Begin at the first line of the data and copy each line through the one containing "import numpy as np", that line included, with no pictures.

GIVEN DATA:
____________________
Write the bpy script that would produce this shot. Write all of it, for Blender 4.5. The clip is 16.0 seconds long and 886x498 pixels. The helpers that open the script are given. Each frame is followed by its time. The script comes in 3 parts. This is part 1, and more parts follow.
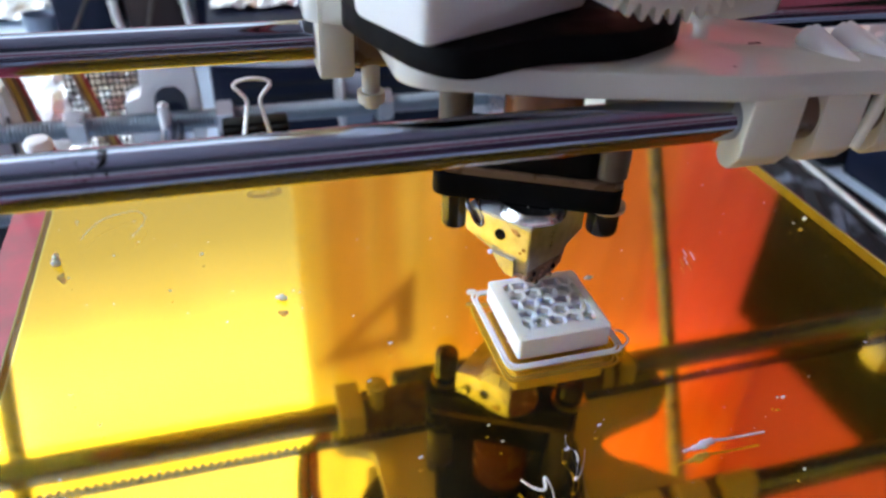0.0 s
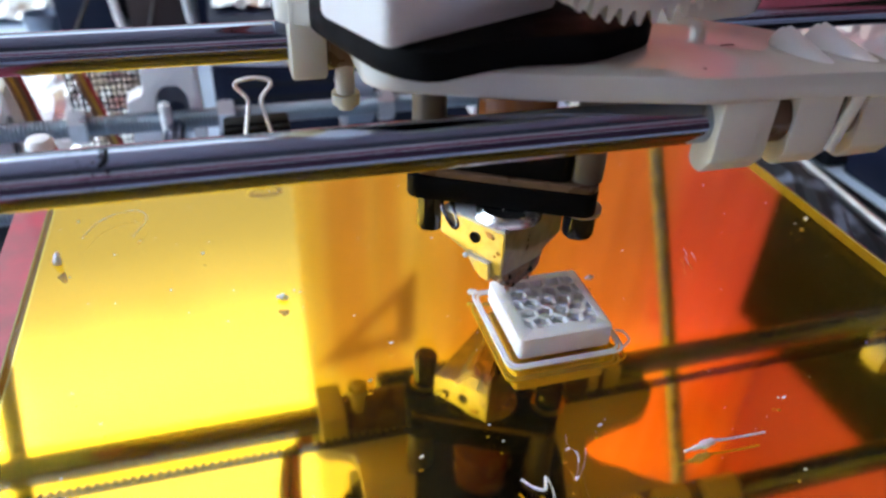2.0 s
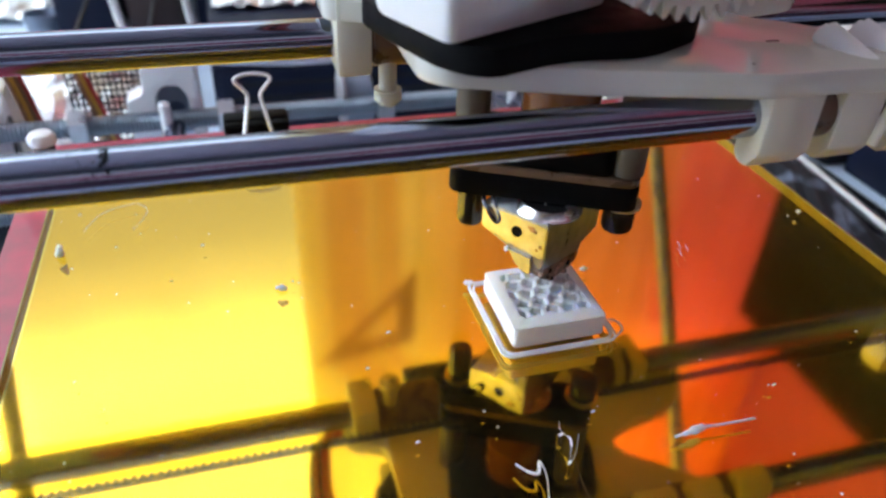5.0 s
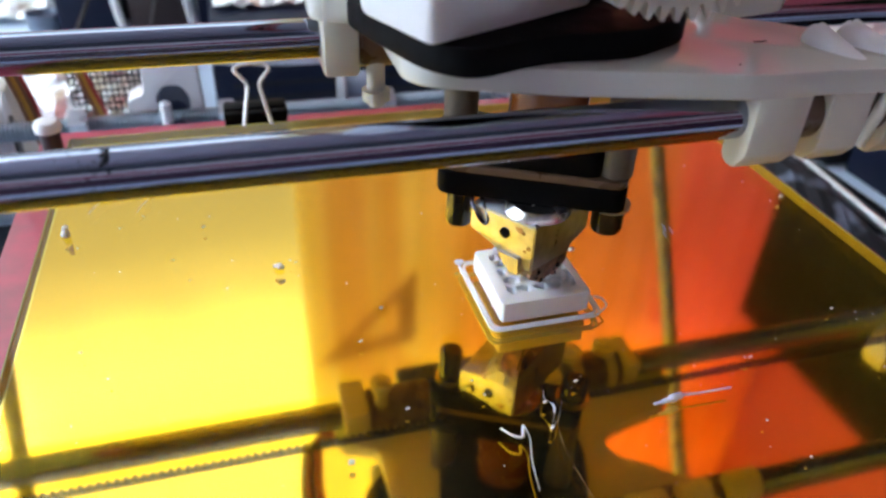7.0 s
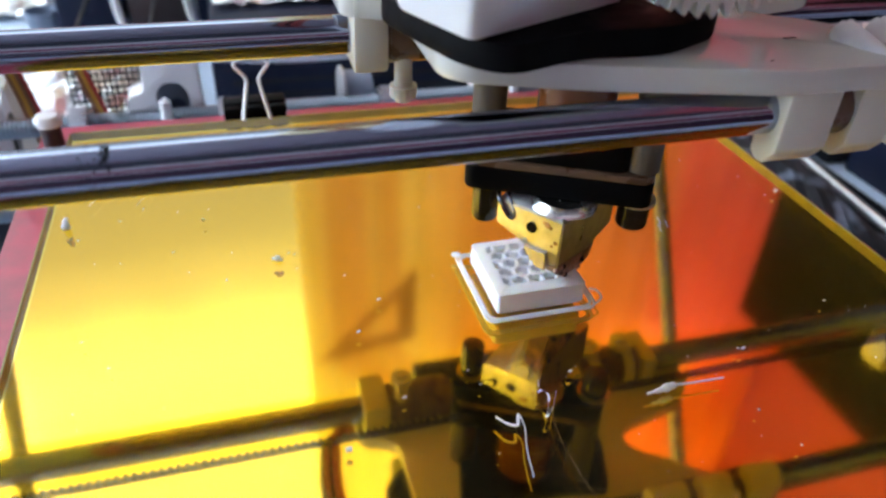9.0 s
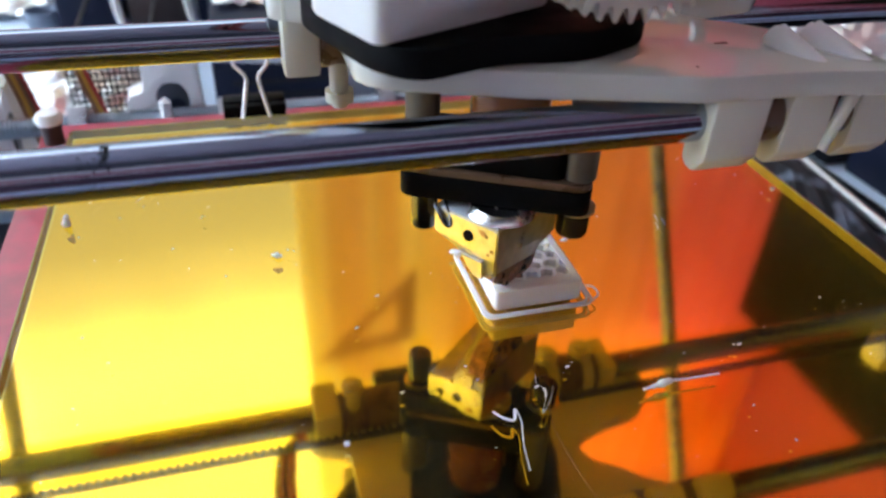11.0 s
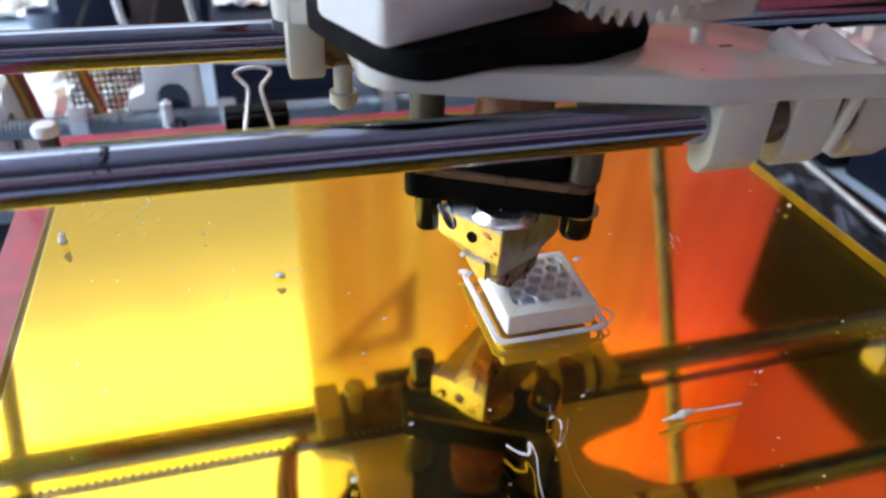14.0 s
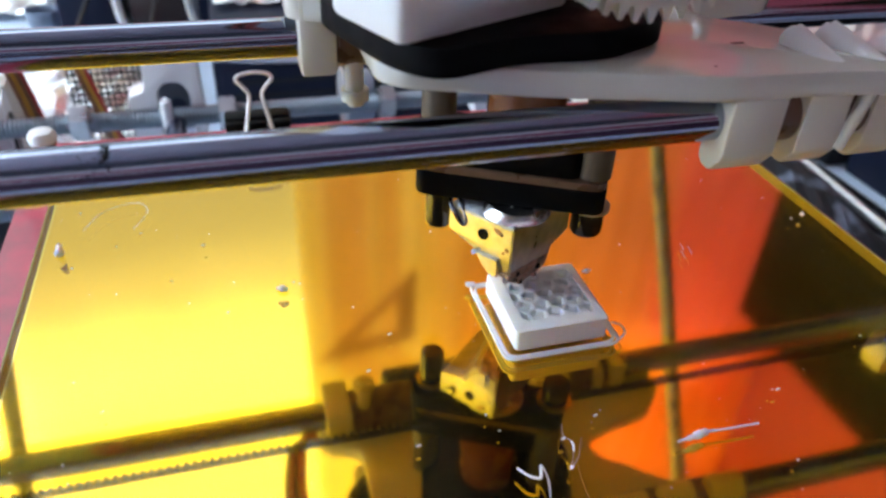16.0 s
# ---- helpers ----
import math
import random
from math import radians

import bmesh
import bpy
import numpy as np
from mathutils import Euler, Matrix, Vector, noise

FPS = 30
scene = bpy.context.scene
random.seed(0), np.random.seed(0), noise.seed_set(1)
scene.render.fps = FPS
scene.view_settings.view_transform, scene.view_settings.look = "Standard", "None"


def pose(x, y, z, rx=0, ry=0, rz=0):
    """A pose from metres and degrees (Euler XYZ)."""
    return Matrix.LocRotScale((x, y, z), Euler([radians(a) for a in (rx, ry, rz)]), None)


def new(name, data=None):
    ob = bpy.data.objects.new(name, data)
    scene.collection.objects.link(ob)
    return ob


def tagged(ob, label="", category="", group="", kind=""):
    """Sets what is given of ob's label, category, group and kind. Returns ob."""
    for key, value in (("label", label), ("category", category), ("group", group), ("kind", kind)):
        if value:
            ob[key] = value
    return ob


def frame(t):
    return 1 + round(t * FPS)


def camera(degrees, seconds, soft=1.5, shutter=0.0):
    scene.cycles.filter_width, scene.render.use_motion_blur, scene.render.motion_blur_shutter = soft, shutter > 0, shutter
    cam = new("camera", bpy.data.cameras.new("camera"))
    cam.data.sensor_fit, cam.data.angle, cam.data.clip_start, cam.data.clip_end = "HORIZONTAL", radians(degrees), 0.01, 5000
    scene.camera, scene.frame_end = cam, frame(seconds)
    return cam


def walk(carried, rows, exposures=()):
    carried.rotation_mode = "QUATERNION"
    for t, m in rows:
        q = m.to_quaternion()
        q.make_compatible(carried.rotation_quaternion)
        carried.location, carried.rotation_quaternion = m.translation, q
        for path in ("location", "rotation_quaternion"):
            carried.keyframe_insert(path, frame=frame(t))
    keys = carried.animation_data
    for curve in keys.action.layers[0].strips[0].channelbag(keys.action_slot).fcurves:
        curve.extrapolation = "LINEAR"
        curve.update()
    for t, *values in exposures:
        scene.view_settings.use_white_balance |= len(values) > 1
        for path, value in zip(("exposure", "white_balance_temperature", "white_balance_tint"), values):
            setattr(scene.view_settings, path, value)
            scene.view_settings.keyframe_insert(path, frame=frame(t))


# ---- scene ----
____________________
REPLY TO THE TASK:
Write the bpy script that would produce this shot. Write all of it, for Blender 4.5. The clip is 16.0 seconds long and 886x498 pixels. The helpers that open the script are given. Each frame is followed by its time. The script comes in 3 parts. This is part 1, and more parts follow.
0.0 s
2.0 s
5.0 s
7.0 s
9.0 s
11.0 s
14.0 s
16.0 s
# ---- helpers ----
import math
import random
from math import radians

import bmesh
import bpy
import numpy as np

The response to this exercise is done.